Jongeren komen zelf met oplossingen voor sociale uitsluiting (en)
On 9-12 September Vilnius hosted an EU Youth conference, closing with the adoption of the 21st joint conclusion. Over 250 youth representatives from the EU, as well as EU directorates general for youth affairs, voiced their tangible proposals to improve the social inclusion of youth, particularly those not in education, employment, or training (NEETs) into the labour market, education system and society.
Conclusions adopted include proposals for the better adjustment of the education system to the needs of youth and the labour market, to provide information and help youth during changes in life more effectively, to facilitate their transition from education to work, to adjust the labour market to young persons, to maintain youth autonomy, to strengthen the role of youth organisations, and to develop and enhance intersectoral cooperation.
The youth representatives and policy makers suggest that EU institutions adopt a mandatory system to ensure that all work placements within the European Union are of quality standard and generate sufficient wage. Member States should offer tax deductions or other incentives to ensure that employers are inclined to offer such placements.
EU Member States should, for the purposes of youth, guarantee initiative, and establish or enhance national coordinating organisations through the involvement of youth sector representatives, as well as other social partners.
The conference also concluded that EU Member States should develop and implement national policy to help young persons, including youth in the NEET group, students, employed, etc. with the right to affordable and adequate housing, thereby providing an environment for their independent life.
Steponas Kulbauskas, senior adviser to the Family and Communities Department of the Ministry of Social Security and Labour, was pleased to see that young people had a perfect understanding of the importance of youth social exclusion issues, and that they came up with specific solutions. “Today many quality ideas were presented. On our part we promise to hear, consider and hopefully implement them,” he said.

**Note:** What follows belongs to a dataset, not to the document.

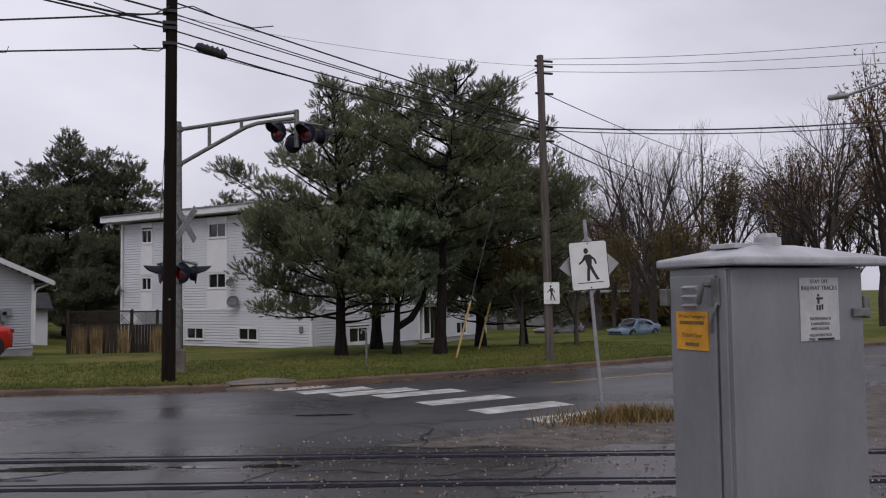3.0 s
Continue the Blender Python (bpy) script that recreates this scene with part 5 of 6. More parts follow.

According to Peter Matjašič, President of the European Youth Forum, “The message is clear: young persons need a more equitable and fair labour market, and more permanent and stable jobs. The social inclusion of young persons is inextricable from the right to work with dignity and respect; young persons must be treated equally in the labour market. Both the EU and Member States must make more effort to prevent any vulnerability at work and ensure quality employment. We must act now! It is high time to regulate issues of employment relations, and eliminate any kind of discrimination in the labour market whatsoever, including based on age.”
According to Loreta Senkutė, President of the Lithuanian Youth Council, “Over two days, members of the conference succeeded in finding an agreement regarding key measures to be implemented in the field of social inclusion. What matters most is to see that things underlined at the conference are not forgotten, and that steps are taken to develop efficient monitoring mechanisms to turn the adopted conclusions into political realities throughout Europe.”
These conclusions were shaped during the discussions of conference members across seven working groups. Each working group shaped three specific conclusions, advocating innovations.
The EU Youth conference, hosted yearly in each Presidency country, stresses the key role of EU youth structural dialogue. This year the conference focused on the key priority of the Lithuanian Presidency i in the field of youth policy, i.e. the social inclusion of youth, with particular emphasis on the inclusion of young persons not in education, employment, or training (NEETs).
The joint conclusions adopted today will contribute to the process of drafting Council conclusions in the youth working group of the EU Council; these conclusions target the social inclusion of young persons not in education, employment, or training. The same Council conclusions are expected for adoption by Ministers of the EU Member States for youth policy in November 2013. Furthermore, the conclusions will contribute to drafting the Council resolution regarding structural dialogue with youth on the topic of social inclusion; this resolution will be adopted during the Greek Presidency.